◆ Data for this task
######

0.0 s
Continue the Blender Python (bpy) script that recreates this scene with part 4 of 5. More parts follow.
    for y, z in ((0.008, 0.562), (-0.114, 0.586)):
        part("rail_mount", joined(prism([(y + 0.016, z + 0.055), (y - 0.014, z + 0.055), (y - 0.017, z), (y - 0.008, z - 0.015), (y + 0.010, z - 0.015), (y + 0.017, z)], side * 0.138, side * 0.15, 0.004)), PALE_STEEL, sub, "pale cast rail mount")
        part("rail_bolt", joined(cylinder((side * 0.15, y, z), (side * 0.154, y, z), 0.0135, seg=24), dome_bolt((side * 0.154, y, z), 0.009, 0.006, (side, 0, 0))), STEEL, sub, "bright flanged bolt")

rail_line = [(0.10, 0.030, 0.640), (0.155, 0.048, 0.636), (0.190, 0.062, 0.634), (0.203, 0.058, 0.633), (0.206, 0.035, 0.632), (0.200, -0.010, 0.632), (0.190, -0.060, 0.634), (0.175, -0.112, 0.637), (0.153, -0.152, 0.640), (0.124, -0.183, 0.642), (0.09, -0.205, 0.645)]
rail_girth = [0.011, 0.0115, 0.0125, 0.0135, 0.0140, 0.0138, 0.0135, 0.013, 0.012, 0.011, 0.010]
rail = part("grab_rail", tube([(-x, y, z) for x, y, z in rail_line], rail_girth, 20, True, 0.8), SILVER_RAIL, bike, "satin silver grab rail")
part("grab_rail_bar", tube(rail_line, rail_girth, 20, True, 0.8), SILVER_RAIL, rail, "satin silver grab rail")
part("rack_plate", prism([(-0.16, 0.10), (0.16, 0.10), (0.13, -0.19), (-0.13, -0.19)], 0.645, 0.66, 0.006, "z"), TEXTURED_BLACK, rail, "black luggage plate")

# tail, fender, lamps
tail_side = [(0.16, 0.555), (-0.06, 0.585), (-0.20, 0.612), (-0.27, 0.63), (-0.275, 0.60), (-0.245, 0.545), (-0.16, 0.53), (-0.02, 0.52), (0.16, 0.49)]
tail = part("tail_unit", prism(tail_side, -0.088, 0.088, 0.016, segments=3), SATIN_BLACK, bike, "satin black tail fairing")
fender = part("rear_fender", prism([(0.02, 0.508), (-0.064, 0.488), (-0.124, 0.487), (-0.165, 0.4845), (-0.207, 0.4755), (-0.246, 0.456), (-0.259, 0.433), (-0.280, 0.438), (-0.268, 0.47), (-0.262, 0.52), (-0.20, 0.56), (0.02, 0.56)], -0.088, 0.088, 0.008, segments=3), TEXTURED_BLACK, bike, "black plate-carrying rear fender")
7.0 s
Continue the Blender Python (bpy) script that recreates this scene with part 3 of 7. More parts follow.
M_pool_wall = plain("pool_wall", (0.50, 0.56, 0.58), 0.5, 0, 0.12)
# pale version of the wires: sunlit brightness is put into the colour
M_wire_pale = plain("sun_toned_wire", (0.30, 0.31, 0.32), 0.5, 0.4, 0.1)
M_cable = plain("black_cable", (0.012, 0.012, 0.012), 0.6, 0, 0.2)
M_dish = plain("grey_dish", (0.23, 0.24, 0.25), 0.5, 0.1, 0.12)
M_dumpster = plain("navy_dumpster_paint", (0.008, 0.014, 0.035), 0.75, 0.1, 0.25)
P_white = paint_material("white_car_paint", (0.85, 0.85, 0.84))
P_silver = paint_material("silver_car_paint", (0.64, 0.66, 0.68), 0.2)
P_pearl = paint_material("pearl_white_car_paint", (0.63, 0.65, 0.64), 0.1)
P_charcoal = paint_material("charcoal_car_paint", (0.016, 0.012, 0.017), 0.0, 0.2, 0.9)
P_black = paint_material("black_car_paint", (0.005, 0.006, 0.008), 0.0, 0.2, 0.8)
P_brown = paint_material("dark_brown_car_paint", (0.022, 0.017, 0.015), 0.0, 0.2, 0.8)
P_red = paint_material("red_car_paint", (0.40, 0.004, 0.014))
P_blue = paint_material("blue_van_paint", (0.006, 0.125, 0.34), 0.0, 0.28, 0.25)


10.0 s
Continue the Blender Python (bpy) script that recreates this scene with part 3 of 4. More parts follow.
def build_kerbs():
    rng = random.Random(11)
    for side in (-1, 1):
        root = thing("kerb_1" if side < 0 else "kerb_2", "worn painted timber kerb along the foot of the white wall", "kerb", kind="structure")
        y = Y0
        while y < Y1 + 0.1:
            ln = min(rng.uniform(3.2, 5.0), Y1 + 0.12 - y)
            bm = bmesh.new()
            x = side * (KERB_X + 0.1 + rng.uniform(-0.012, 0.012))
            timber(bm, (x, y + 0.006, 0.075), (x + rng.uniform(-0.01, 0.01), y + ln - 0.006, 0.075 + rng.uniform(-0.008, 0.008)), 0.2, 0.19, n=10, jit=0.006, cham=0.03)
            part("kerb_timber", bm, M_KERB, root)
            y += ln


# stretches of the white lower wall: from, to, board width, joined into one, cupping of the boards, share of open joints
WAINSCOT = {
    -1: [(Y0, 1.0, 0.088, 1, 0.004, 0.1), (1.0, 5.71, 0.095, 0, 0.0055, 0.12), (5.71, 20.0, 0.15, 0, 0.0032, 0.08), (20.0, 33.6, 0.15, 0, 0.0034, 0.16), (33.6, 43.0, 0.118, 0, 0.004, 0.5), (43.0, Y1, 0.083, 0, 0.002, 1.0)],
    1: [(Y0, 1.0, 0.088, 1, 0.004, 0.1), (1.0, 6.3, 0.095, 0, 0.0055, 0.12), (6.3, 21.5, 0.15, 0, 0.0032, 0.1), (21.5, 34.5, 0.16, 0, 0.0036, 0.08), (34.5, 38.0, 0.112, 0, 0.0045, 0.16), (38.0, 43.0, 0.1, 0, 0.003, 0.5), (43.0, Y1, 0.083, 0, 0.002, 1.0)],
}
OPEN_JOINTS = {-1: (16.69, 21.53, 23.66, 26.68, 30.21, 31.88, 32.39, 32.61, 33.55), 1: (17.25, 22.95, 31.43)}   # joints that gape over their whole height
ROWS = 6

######

◆ What to work on
Give all of the entries again, word for word.

◆ The answer
0.0 s
Continue the Blender Python (bpy) script that recreates this scene with part 4 of 5. More parts follow.
    for y, z in ((0.008, 0.562), (-0.114, 0.586)):
        part("rail_mount", joined(prism([(y + 0.016, z + 0.055), (y - 0.014, z + 0.055), (y - 0.017, z), (y - 0.008, z - 0.015), (y + 0.010, z - 0.015), (y + 0.017, z)], side * 0.138, side * 0.15, 0.004)), PALE_STEEL, sub, "pale cast rail mount")
        part("rail_bolt", joined(cylinder((side * 0.15, y, z), (side * 0.154, y, z), 0.0135, seg=24), dome_bolt((side * 0.154, y, z), 0.009, 0.006, (side, 0, 0))), STEEL, sub, "bright flanged bolt")

rail_line = [(0.10, 0.030, 0.640), (0.155, 0.048, 0.636), (0.190, 0.062, 0.634), (0.203, 0.058, 0.633), (0.206, 0.035, 0.632), (0.200, -0.010, 0.632), (0.190, -0.060, 0.634), (0.175, -0.112, 0.637), (0.153, -0.152, 0.640), (0.124, -0.183, 0.642), (0.09, -0.205, 0.645)]
rail_girth = [0.011, 0.0115, 0.0125, 0.0135, 0.0140, 0.0138, 0.0135, 0.013, 0.012, 0.011, 0.010]
rail = part("grab_rail", tube([(-x, y, z) for x, y, z in rail_line], rail_girth, 20, True, 0.8), SILVER_RAIL, bike, "satin silver grab rail")
part("grab_rail_bar", tube(rail_line, rail_girth, 20, True, 0.8), SILVER_RAIL, rail, "satin silver grab rail")
part("rack_plate", prism([(-0.16, 0.10), (0.16, 0.10), (0.13, -0.19), (-0.13, -0.19)], 0.645, 0.66, 0.006, "z"), TEXTURED_BLACK, rail, "black luggage plate")

# tail, fender, lamps
tail_side = [(0.16, 0.555), (-0.06, 0.585), (-0.20, 0.612), (-0.27, 0.63), (-0.275, 0.60), (-0.245, 0.545), (-0.16, 0.53), (-0.02, 0.52), (0.16, 0.49)]
tail = part("tail_unit", prism(tail_side, -0.088, 0.088, 0.016, segments=3), SATIN_BLACK, bike, "satin black tail fairing")
fender = part("rear_fender", prism([(0.02, 0.508), (-0.064, 0.488), (-0.124, 0.487), (-0.165, 0.4845), (-0.207, 0.4755), (-0.246, 0.456), (-0.259, 0.433), (-0.280, 0.438), (-0.268, 0.47), (-0.262, 0.52), (-0.20, 0.56), (0.02, 0.56)], -0.088, 0.088, 0.008, segments=3), TEXTURED_BLACK, bike, "black plate-carrying rear fender")
7.0 s
Continue the Blender Python (bpy) script that recreates this scene with part 3 of 7. More parts follow.
M_pool_wall = plain("pool_wall", (0.50, 0.56, 0.58), 0.5, 0, 0.12)
# pale version of the wires: sunlit brightness is put into the colour
M_wire_pale = plain("sun_toned_wire", (0.30, 0.31, 0.32), 0.5, 0.4, 0.1)
M_cable = plain("black_cable", (0.012, 0.012, 0.012), 0.6, 0, 0.2)
M_dish = plain("grey_dish", (0.23, 0.24, 0.25), 0.5, 0.1, 0.12)
M_dumpster = plain("navy_dumpster_paint", (0.008, 0.014, 0.035), 0.75, 0.1, 0.25)
P_white = paint_material("white_car_paint", (0.85, 0.85, 0.84))
P_silver = paint_material("silver_car_paint", (0.64, 0.66, 0.68), 0.2)
P_pearl = paint_material("pearl_white_car_paint", (0.63, 0.65, 0.64), 0.1)
P_charcoal = paint_material("charcoal_car_paint", (0.016, 0.012, 0.017), 0.0, 0.2, 0.9)
P_black = paint_material("black_car_paint", (0.005, 0.006, 0.008), 0.0, 0.2, 0.8)
P_brown = paint_material("dark_brown_car_paint", (0.022, 0.017, 0.015), 0.0, 0.2, 0.8)
P_red = paint_material("red_car_paint", (0.40, 0.004, 0.014))
P_blue = paint_material("blue_van_paint", (0.006, 0.125, 0.34), 0.0, 0.28, 0.25)


10.0 s
Continue the Blender Python (bpy) script that recreates this scene with part 3 of 4. More parts follow.
def build_kerbs():
    rng = random.Random(11)
    for side in (-1, 1):
        root = thing("kerb_1" if side < 0 else "kerb_2", "worn painted timber kerb along the foot of the white wall", "kerb", kind="structure")
        y = Y0
        while y < Y1 + 0.1:
            ln = min(rng.uniform(3.2, 5.0), Y1 + 0.12 - y)
            bm = bmesh.new()
            x = side * (KERB_X + 0.1 + rng.uniform(-0.012, 0.012))
            timber(bm, (x, y + 0.006, 0.075), (x + rng.uniform(-0.01, 0.01), y + ln - 0.006, 0.075 + rng.uniform(-0.008, 0.008)), 0.2, 0.19, n=10, jit=0.006, cham=0.03)
            part("kerb_timber", bm, M_KERB, root)
            y += ln


# stretches of the white lower wall: from, to, board width, joined into one, cupping of the boards, share of open joints
WAINSCOT = {
    -1: [(Y0, 1.0, 0.088, 1, 0.004, 0.1), (1.0, 5.71, 0.095, 0, 0.0055, 0.12), (5.71, 20.0, 0.15, 0, 0.0032, 0.08), (20.0, 33.6, 0.15, 0, 0.0034, 0.16), (33.6, 43.0, 0.118, 0, 0.004, 0.5), (43.0, Y1, 0.083, 0, 0.002, 1.0)],
    1: [(Y0, 1.0, 0.088, 1, 0.004, 0.1), (1.0, 6.3, 0.095, 0, 0.0055, 0.12), (6.3, 21.5, 0.15, 0, 0.0032, 0.1), (21.5, 34.5, 0.16, 0, 0.0036, 0.08), (34.5, 38.0, 0.112, 0, 0.0045, 0.16), (38.0, 43.0, 0.1, 0, 0.003, 0.5), (43.0, Y1, 0.083, 0, 0.002, 1.0)],
}
OPEN_JOINTS = {-1: (16.69, 21.53, 23.66, 26.68, 30.21, 31.88, 32.39, 32.61, 33.55), 1: (17.25, 22.95, 31.43)}   # joints that gape over their whole height
ROWS = 6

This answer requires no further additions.